§ DATA PROVIDED

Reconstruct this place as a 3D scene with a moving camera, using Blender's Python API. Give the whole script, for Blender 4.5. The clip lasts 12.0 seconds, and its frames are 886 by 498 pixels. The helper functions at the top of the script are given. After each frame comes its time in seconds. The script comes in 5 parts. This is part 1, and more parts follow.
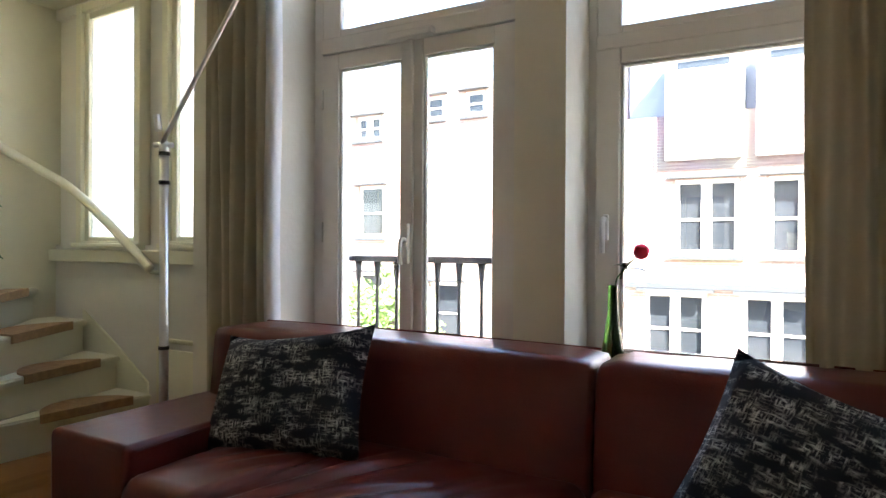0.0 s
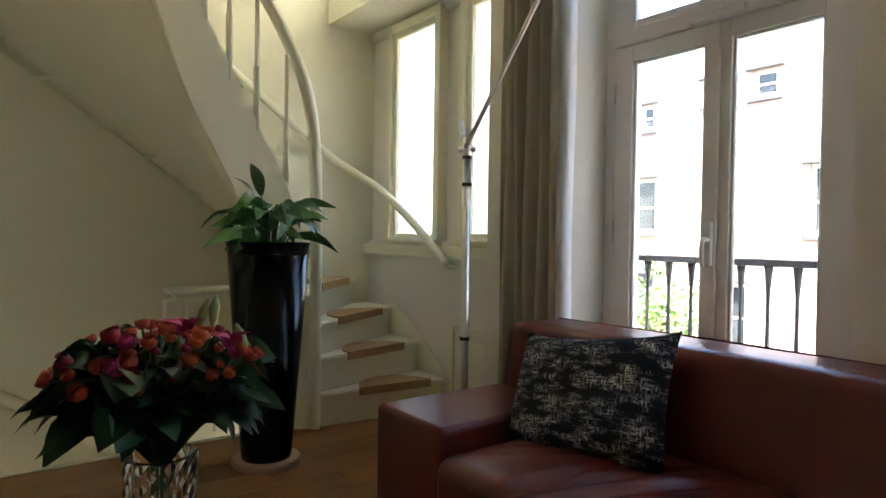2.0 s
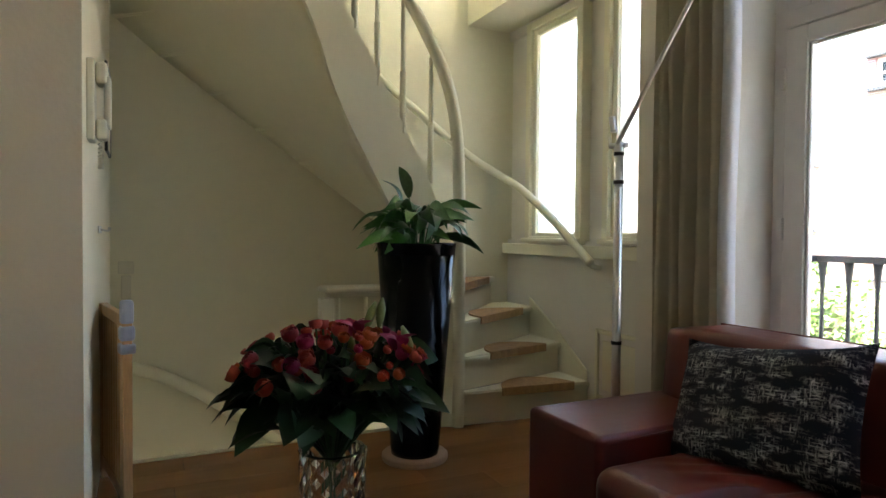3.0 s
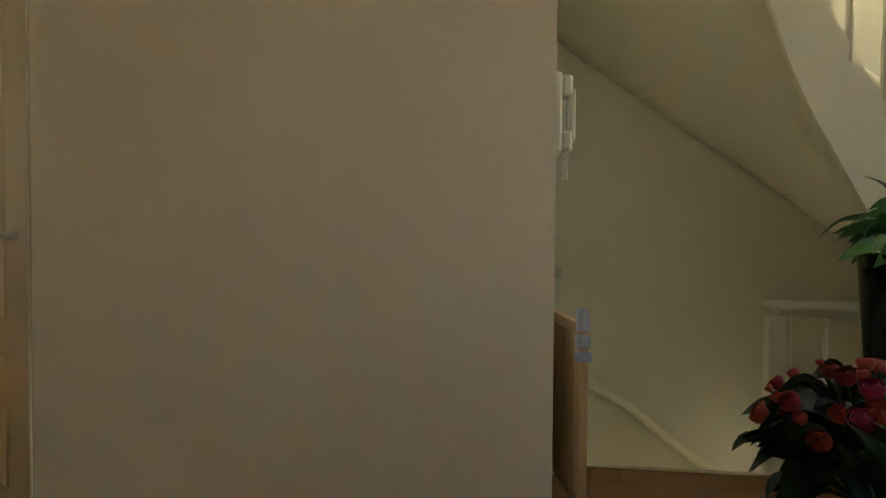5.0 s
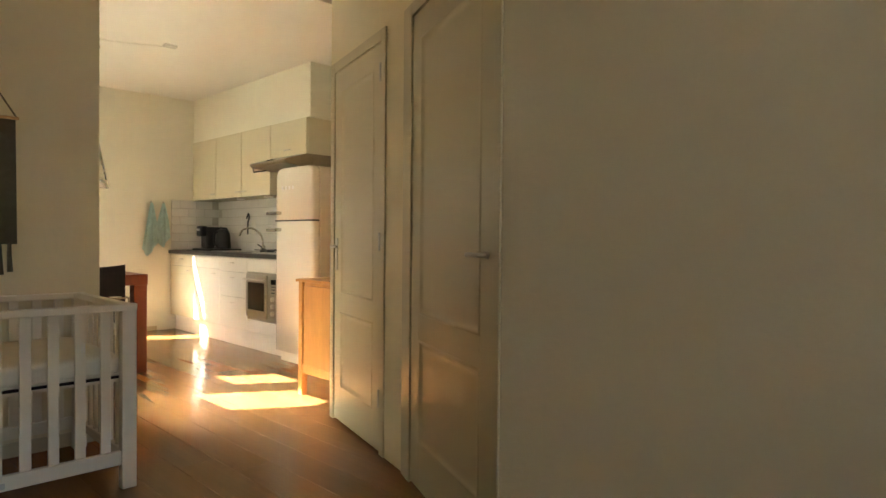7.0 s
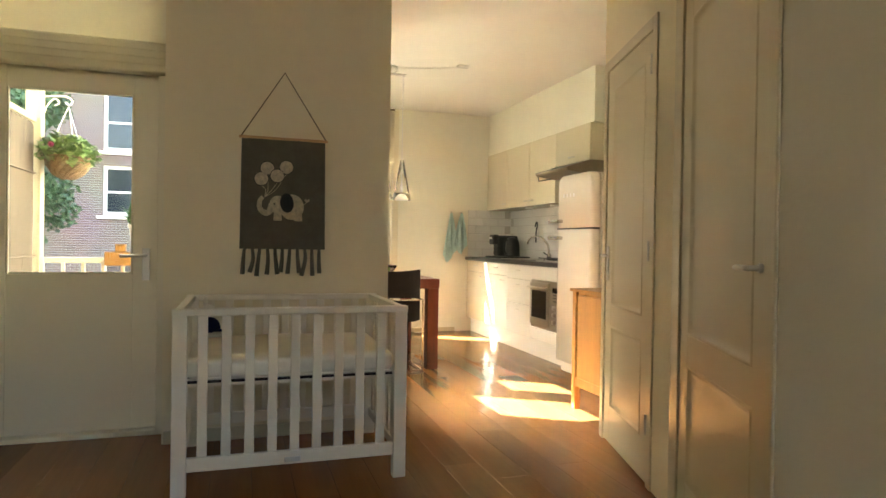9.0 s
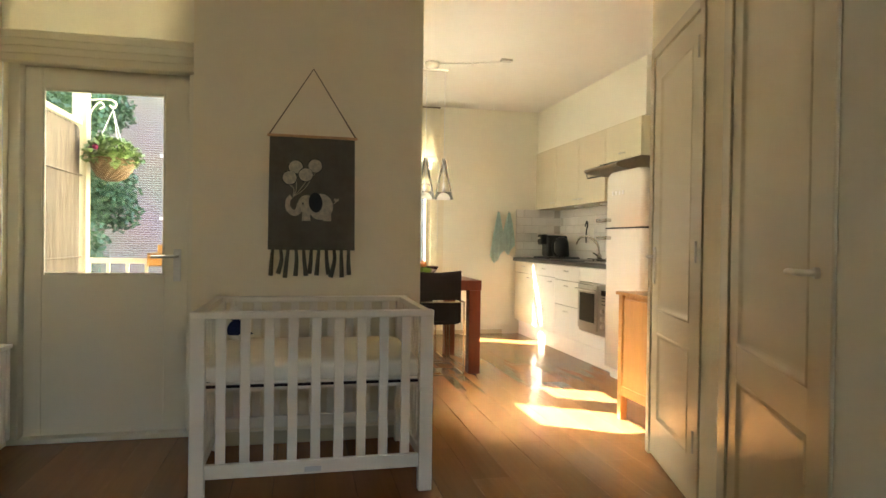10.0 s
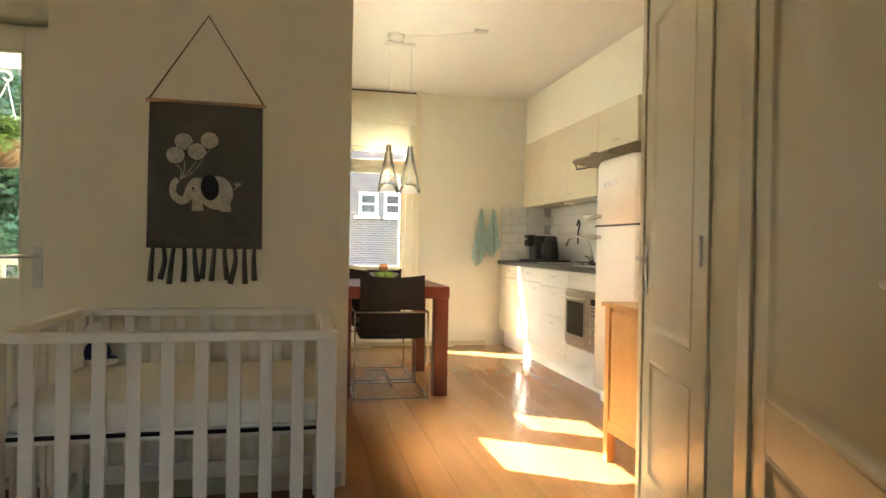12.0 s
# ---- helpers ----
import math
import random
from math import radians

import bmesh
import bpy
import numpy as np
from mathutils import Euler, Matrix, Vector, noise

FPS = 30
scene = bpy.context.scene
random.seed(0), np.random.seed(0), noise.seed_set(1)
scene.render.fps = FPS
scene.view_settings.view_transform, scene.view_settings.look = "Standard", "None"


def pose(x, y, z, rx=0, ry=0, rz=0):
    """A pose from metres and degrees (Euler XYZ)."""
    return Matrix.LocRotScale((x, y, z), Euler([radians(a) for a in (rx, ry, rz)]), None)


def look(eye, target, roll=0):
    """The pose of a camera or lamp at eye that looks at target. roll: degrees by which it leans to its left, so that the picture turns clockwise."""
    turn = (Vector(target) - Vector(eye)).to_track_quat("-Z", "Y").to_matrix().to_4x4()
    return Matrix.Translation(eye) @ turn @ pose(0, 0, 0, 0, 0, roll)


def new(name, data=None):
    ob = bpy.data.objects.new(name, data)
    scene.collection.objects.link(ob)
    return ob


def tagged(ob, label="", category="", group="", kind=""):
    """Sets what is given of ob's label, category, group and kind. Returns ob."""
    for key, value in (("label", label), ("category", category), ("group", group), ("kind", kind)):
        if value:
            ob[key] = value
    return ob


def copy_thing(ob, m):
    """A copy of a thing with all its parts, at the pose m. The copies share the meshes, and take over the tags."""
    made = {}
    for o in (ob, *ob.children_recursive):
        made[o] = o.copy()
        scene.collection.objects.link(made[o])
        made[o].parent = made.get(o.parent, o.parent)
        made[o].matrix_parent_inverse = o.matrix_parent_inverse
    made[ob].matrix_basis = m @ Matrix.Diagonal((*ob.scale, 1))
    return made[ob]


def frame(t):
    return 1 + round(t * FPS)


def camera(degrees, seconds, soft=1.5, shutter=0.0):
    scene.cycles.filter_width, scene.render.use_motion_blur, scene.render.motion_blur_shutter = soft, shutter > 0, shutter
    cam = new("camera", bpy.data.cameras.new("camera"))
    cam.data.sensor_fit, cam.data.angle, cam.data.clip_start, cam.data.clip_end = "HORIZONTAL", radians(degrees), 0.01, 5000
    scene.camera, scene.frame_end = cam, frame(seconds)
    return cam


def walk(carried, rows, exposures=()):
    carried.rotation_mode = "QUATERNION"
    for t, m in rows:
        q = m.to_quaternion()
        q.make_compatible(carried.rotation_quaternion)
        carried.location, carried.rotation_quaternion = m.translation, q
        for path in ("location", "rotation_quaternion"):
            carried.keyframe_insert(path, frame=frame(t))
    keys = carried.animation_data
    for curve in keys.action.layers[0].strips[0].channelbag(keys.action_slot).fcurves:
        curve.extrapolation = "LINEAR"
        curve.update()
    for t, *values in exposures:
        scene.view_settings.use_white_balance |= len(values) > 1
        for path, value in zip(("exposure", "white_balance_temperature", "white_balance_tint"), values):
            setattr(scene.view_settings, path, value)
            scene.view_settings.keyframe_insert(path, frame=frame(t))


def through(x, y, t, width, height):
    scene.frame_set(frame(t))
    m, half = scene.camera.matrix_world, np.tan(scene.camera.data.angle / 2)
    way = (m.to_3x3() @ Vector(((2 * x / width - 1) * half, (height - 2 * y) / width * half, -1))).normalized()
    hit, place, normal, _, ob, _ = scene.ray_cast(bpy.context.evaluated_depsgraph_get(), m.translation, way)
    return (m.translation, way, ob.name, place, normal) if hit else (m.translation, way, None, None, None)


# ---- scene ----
cam = camera(70.0, 12.0)

PATH = [
    (0, (0.402, 0.101, 1.008), (-0.588, 1.839, 0.997), 0.3),
    (0.5, (0.378, 0.096, 1.016), (-0.8, 1.713, 0.997), 0.5),
    (1, (0.35, 0.08, 1.026), (-0.979, 1.575, 0.996), 0.6),
    (1.5, (0.327, 0.07, 1.024), (-1.161, 1.405, 0.991), 0.7),
    (2, (0.3, 0.048, 1.024), (-1.302, 1.245, 0.988), 0.9),
    (2.5, (0.269, 0.021, 1.035), (-1.439, 1.06, 0.99), 0.8),
    (4.5, (0.1, -0.168, 1.033), (-1.898, -0.093, 0.991), 0.1),
    (5, (0.034, -0.271, 1.059), (-1.949, -0.531, 1.006), 0.4),
    (5.5, (-0.045, -0.356, 1.087), (-1.958, -0.934, 1.021), 0.5),
    (6, (-0.106, -0.45, 1.107), (-1.922, -1.286, 1.04), 0.6),
    (6.5, (-0.133, -0.499, 1.101), (-1.796, -1.608, 1.057), 0.9),
    (7, (-0.23, -0.53, 1.094), (-1.641, -1.948, 1.06), 0.5),
    (7.5, (-0.318, -0.527, 1.098), (-1.498, -2.141, 1.073), 0.7),
    (9.5, (-0.552, -0.599, 1.092), (-1.047, -2.536, 1.073), 0.8),
    (10, (-0.652, -0.682, 1.097), (-1.088, -2.634, 1.077), 0.8),
    (10.5, (-0.745, -0.775, 1.09), (-1.166, -2.73, 1.073), 0.9),
    (11, (-0.864, -0.928, 1.079), (-1.28, -2.884, 1.066), 1.0),
    (11.5, (-1.0, -1.127, 1.08), (-1.412, -3.084, 1.068), 1.0),
    (12, (-1.128, -1.372, 1.075), (-1.547, -3.327, 1.066), 1.0),
]
walk(cam, [(t, look(eye, target, roll)) for t, eye, target, roll in PATH],
     [(0, 4.22, 6600, 9), (2.5, 4.15, 6600, 8), (4.5, 3.86, 7300, 7), (6.5, 3.86, 7500, 5), (7.5, 3.95, 7500, 5), (9.5, 4.12, 7200, 4), (12, 4.12, 7000, 4)])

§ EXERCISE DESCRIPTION
Please transcribe the material above exactly as written. Leave the pictures out.

§ COMPLETED EXERCISE
Reconstruct this place as a 3D scene with a moving camera, using Blender's Python API. Give the whole script, for Blender 4.5. The clip lasts 12.0 seconds, and its frames are 886 by 498 pixels. The helper functions at the top of the script are given. After each frame comes its time in seconds. The script comes in 5 parts. This is part 1, and more parts follow.
0.0 s
2.0 s
3.0 s
5.0 s
7.0 s
9.0 s
10.0 s
12.0 s
# ---- helpers ----
import math
import random
from math import radians

import bmesh
import bpy
import numpy as np
from mathutils import Euler, Matrix, Vector, noise

FPS = 30
scene = bpy.context.scene
random.seed(0), np.random.seed(0), noise.seed_set(1)
scene.render.fps = FPS
scene.view_settings.view_transform, scene.view_settings.look = "Standard", "None"


def pose(x, y, z, rx=0, ry=0, rz=0):
    """A pose from metres and degrees (Euler XYZ)."""
    return Matrix.LocRotScale((x, y, z), Euler([radians(a) for a in (rx, ry, rz)]), None)


def look(eye, target, roll=0):
    """The pose of a camera or lamp at eye that looks at target. roll: degrees by which it leans to its left, so that the picture turns clockwise."""
    turn = (Vector(target) - Vector(eye)).to_track_quat("-Z", "Y").to_matrix().to_4x4()
    return Matrix.Translation(eye) @ turn @ pose(0, 0, 0, 0, 0, roll)


def new(name, data=None):
    ob = bpy.data.objects.new(name, data)
    scene.collection.objects.link(ob)
    return ob


def tagged(ob, label="", category="", group="", kind=""):
    """Sets what is given of ob's label, category, group and kind. Returns ob."""
    for key, value in (("label", label), ("category", category), ("group", group), ("kind", kind)):
        if value:
            ob[key] = value
    return ob


def copy_thing(ob, m):
    """A copy of a thing with all its parts, at the pose m. The copies share the meshes, and take over the tags."""
    made = {}
    for o in (ob, *ob.children_recursive):
        made[o] = o.copy()
        scene.collection.objects.link(made[o])
        made[o].parent = made.get(o.parent, o.parent)
        made[o].matrix_parent_inverse = o.matrix_parent_inverse
    made[ob].matrix_basis = m @ Matrix.Diagonal((*ob.scale, 1))
    return made[ob]


def frame(t):
    return 1 + round(t * FPS)


def camera(degrees, seconds, soft=1.5, shutter=0.0):
    scene.cycles.filter_width, scene.render.use_motion_blur, scene.render.motion_blur_shutter = soft, shutter > 0, shutter
    cam = new("camera", bpy.data.cameras.new("camera"))
    cam.data.sensor_fit, cam.data.angle, cam.data.clip_start, cam.data.clip_end = "HORIZONTAL", radians(degrees), 0.01, 5000
    scene.camera, scene.frame_end = cam, frame(seconds)
    return cam


def walk(carried, rows, exposures=()):
    carried.rotation_mode = "QUATERNION"
    for t, m in rows:
        q = m.to_quaternion()
        q.make_compatible(carried.rotation_quaternion)
        carried.location, carried.rotation_quaternion = m.translation, q
        for path in ("location", "rotation_quaternion"):
            carried.keyframe_insert(path, frame=frame(t))
    keys = carried.animation_data
    for curve in keys.action.layers[0].strips[0].channelbag(keys.action_slot).fcurves:
        curve.extrapolation = "LINEAR"
        curve.update()
    for t, *values in exposures:
        scene.view_settings.use_white_balance |= len(values) > 1
        for path, value in zip(("exposure", "white_balance_temperature", "white_balance_tint"), values):
            setattr(scene.view_settings, path, value)
            scene.view_settings.keyframe_insert(path, frame=frame(t))


def through(x, y, t, width, height):
    scene.frame_set(frame(t))
    m, half = scene.camera.matrix_world, np.tan(scene.camera.data.angle / 2)
    way = (m.to_3x3() @ Vector(((2 * x / width - 1) * half, (height - 2 * y) / width * half, -1))).normalized()
    hit, place, normal, _, ob, _ = scene.ray_cast(bpy.context.evaluated_depsgraph_get(), m.translation, way)
    return (m.translation, way, ob.name, place, normal) if hit else (m.translation, way, None, None, None)


# ---- scene ----
cam = camera(70.0, 12.0)

PATH = [
    (0, (0.402, 0.101, 1.008), (-0.588, 1.839, 0.997), 0.3),
    (0.5, (0.378, 0.096, 1.016), (-0.8, 1.713, 0.997), 0.5),
    (1, (0.35, 0.08, 1.026), (-0.979, 1.575, 0.996), 0.6),
    (1.5, (0.327, 0.07, 1.024), (-1.161, 1.405, 0.991), 0.7),
    (2, (0.3, 0.048, 1.024), (-1.302, 1.245, 0.988), 0.9),
    (2.5, (0.269, 0.021, 1.035), (-1.439, 1.06, 0.99), 0.8),
    (4.5, (0.1, -0.168, 1.033), (-1.898, -0.093, 0.991), 0.1),
    (5, (0.034, -0.271, 1.059), (-1.949, -0.531, 1.006), 0.4),
    (5.5, (-0.045, -0.356, 1.087), (-1.958, -0.934, 1.021), 0.5),
    (6, (-0.106, -0.45, 1.107), (-1.922, -1.286, 1.04), 0.6),
    (6.5, (-0.133, -0.499, 1.101), (-1.796, -1.608, 1.057), 0.9),
    (7, (-0.23, -0.53, 1.094), (-1.641, -1.948, 1.06), 0.5),
    (7.5, (-0.318, -0.527, 1.098), (-1.498, -2.141, 1.073), 0.7),
    (9.5, (-0.552, -0.599, 1.092), (-1.047, -2.536, 1.073), 0.8),
    (10, (-0.652, -0.682, 1.097), (-1.088, -2.634, 1.077), 0.8),
    (10.5, (-0.745, -0.775, 1.09), (-1.166, -2.73, 1.073), 0.9),
    (11, (-0.864, -0.928, 1.079), (-1.28, -2.884, 1.066), 1.0),
    (11.5, (-1.0, -1.127, 1.08), (-1.412, -3.084, 1.068), 1.0),
    (12, (-1.128, -1.372, 1.075), (-1.547, -3.327, 1.066), 1.0),
]
walk(cam, [(t, look(eye, target, roll)) for t, eye, target, roll in PATH],
     [(0, 4.22, 6600, 9), (2.5, 4.15, 6600, 8), (4.5, 3.86, 7300, 7), (6.5, 3.86, 7500, 5), (7.5, 3.95, 7500, 5), (9.5, 4.12, 7200, 4), (12, 4.12, 7000, 4)])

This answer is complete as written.